Wednesday, 9 January 2013: 8:45 AM
Ballroom B (Austin Convention Center)
Arctic sea ice has become one of the most rapidly-changing components of the global climate system. Due to its nature, sea ice is much more sensitive to alteration of external forcing than are many other climate-system components. It plays significant roles in modulating global climate energy and water balance, and integrates interdependent processes of global energy and water cycles. Accordingly, sea ice is considered to be an outstanding indicator of global climate-system changes. However, large uncertainties emerged in the prior CMIP3 models, which generally underestimated observed Arctic sea ice declining trends and did not capture the record low summer sea ice in 2007. The large spreads also occurred across the models and model ensembles. Understanding present sea-ice conditions, improving their predictability, and reducing uncertainty in projecting their future states have therefore become one of the hotly debated topics in scientific discourse.

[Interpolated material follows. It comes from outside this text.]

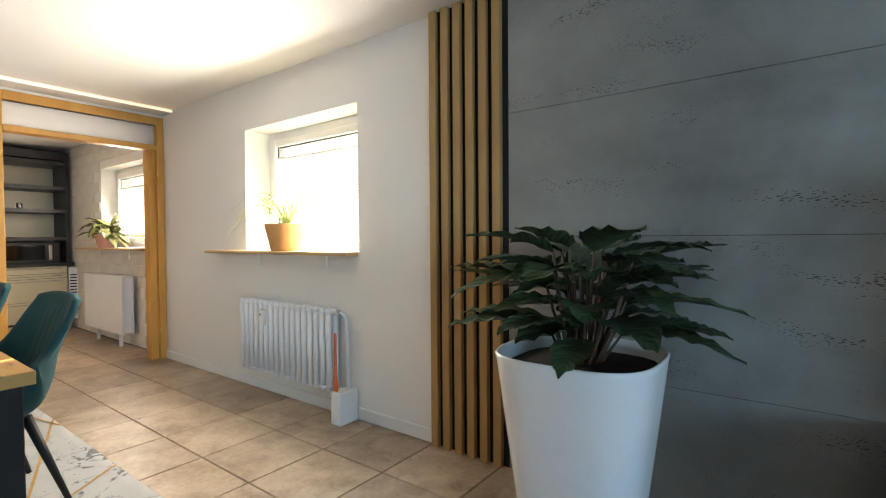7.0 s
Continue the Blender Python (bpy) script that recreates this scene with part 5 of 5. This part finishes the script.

Here we synthesize and extend our previous approaches and conducted analyses on the multi-model and multi-model ensembles in the CMIP5 experiments. The statistical evaluation against observational data suggests that the CMIP5 models have improved sea ice simulations during the 20th century on a number of aspects. The simulated summer Arctic sea ice areas from different models and model ensembles become narrowed compared with those in CMIP3, which would benefit from the extreme summer sea ice loss in 2007. However, the winter sea ice areas still exhibit large diversity. The sensitivity analysis demonstrated a reduction of the overall feedback strength across the models and model ensembles. Comparison of sensitivity terms between the model ensemble members and observations provides a physically based constraint to reduce model uncertainties in future sea ice change projections.